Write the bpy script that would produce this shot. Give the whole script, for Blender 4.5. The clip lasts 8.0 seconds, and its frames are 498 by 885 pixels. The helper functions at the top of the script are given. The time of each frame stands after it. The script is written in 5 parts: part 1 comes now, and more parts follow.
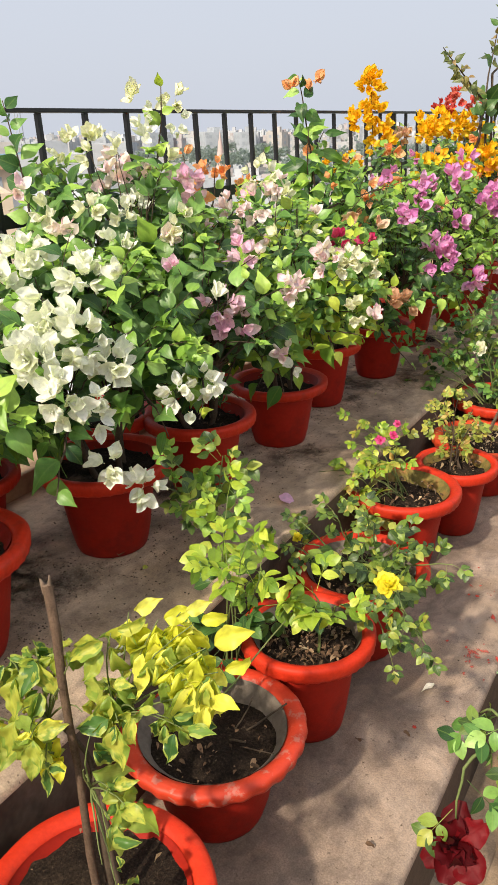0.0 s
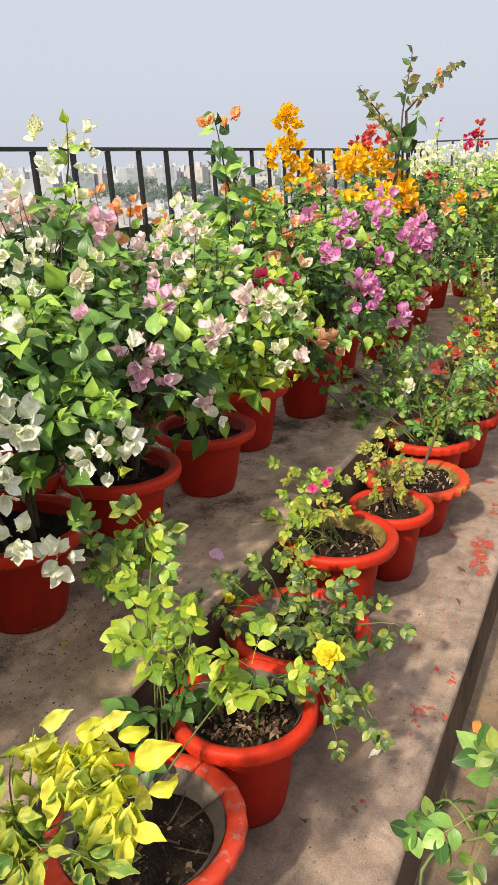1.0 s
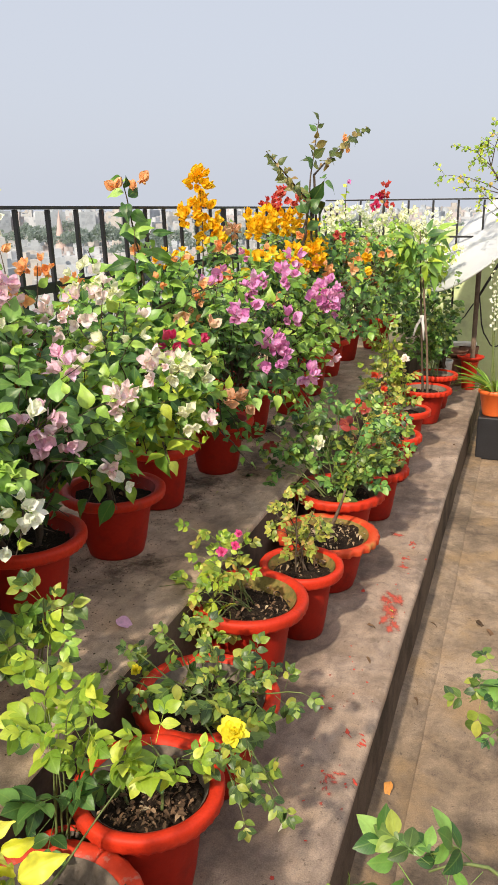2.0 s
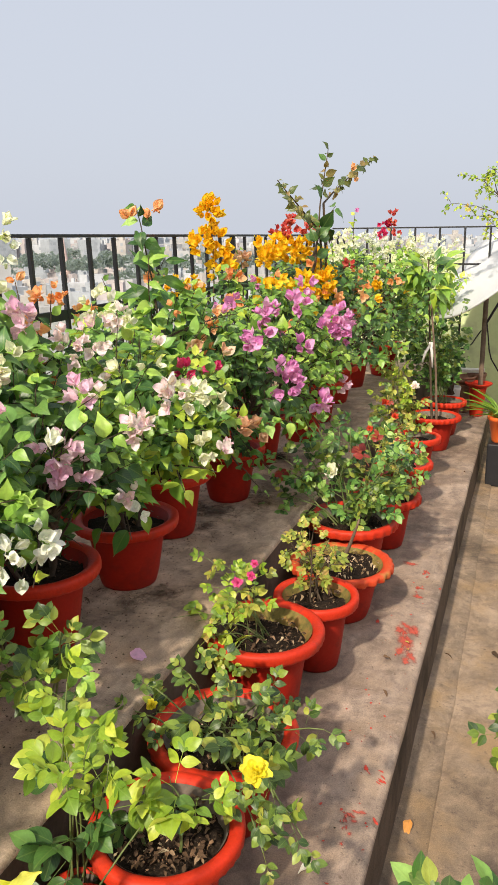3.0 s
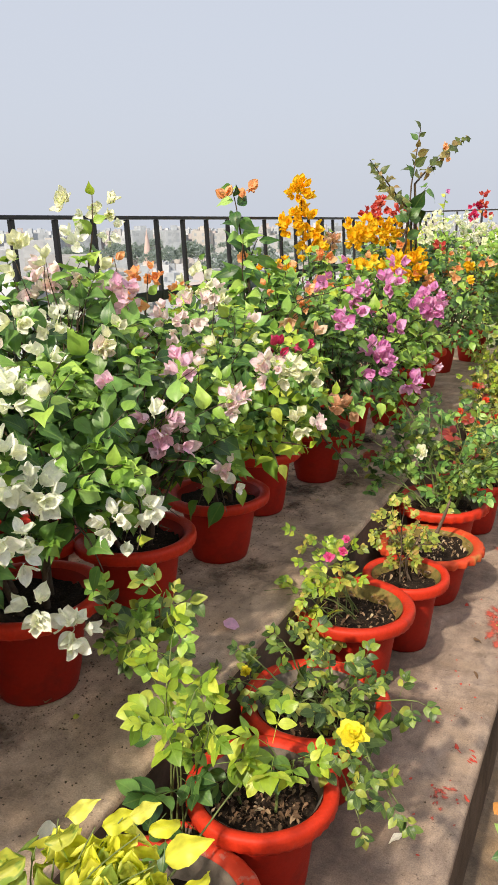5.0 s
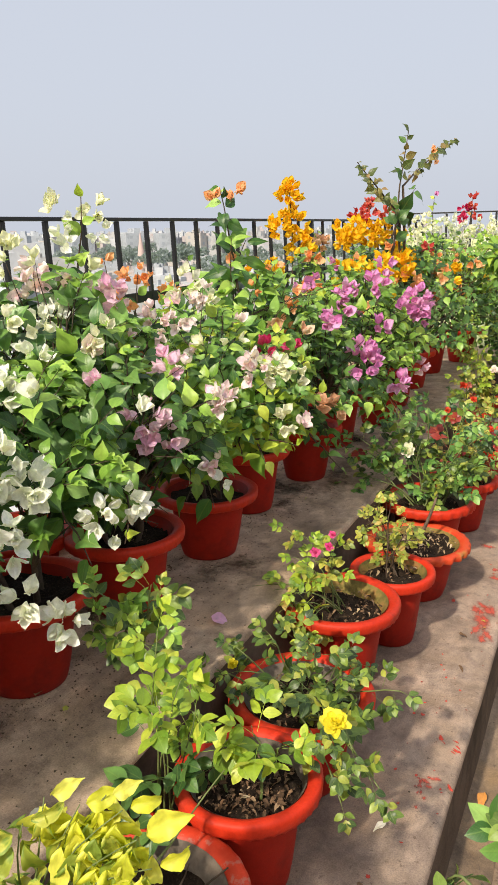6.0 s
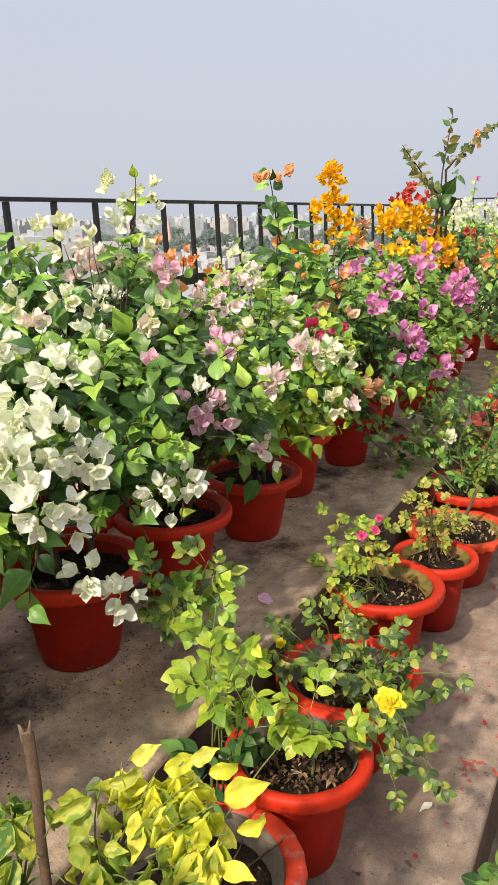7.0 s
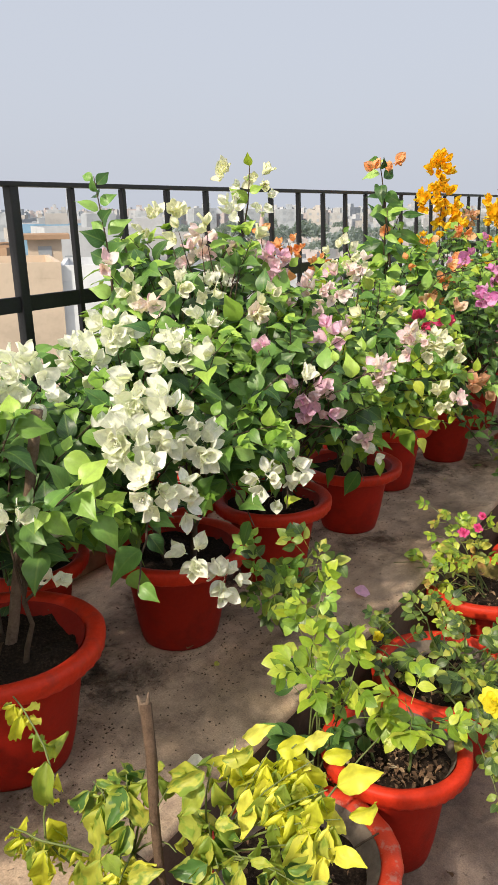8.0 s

*****

Omit the pictures and reproduce the listing exactly.

Write the bpy script that would produce this shot. Give the whole script, for Blender 4.5. The clip lasts 8.0 seconds, and its frames are 498 by 885 pixels. The helper functions at the top of the script are given. The time of each frame stands after it. The script is written in 5 parts: part 1 comes now, and more parts follow.
0.0 s
1.0 s
2.0 s
3.0 s
5.0 s
6.0 s
7.0 s
8.0 s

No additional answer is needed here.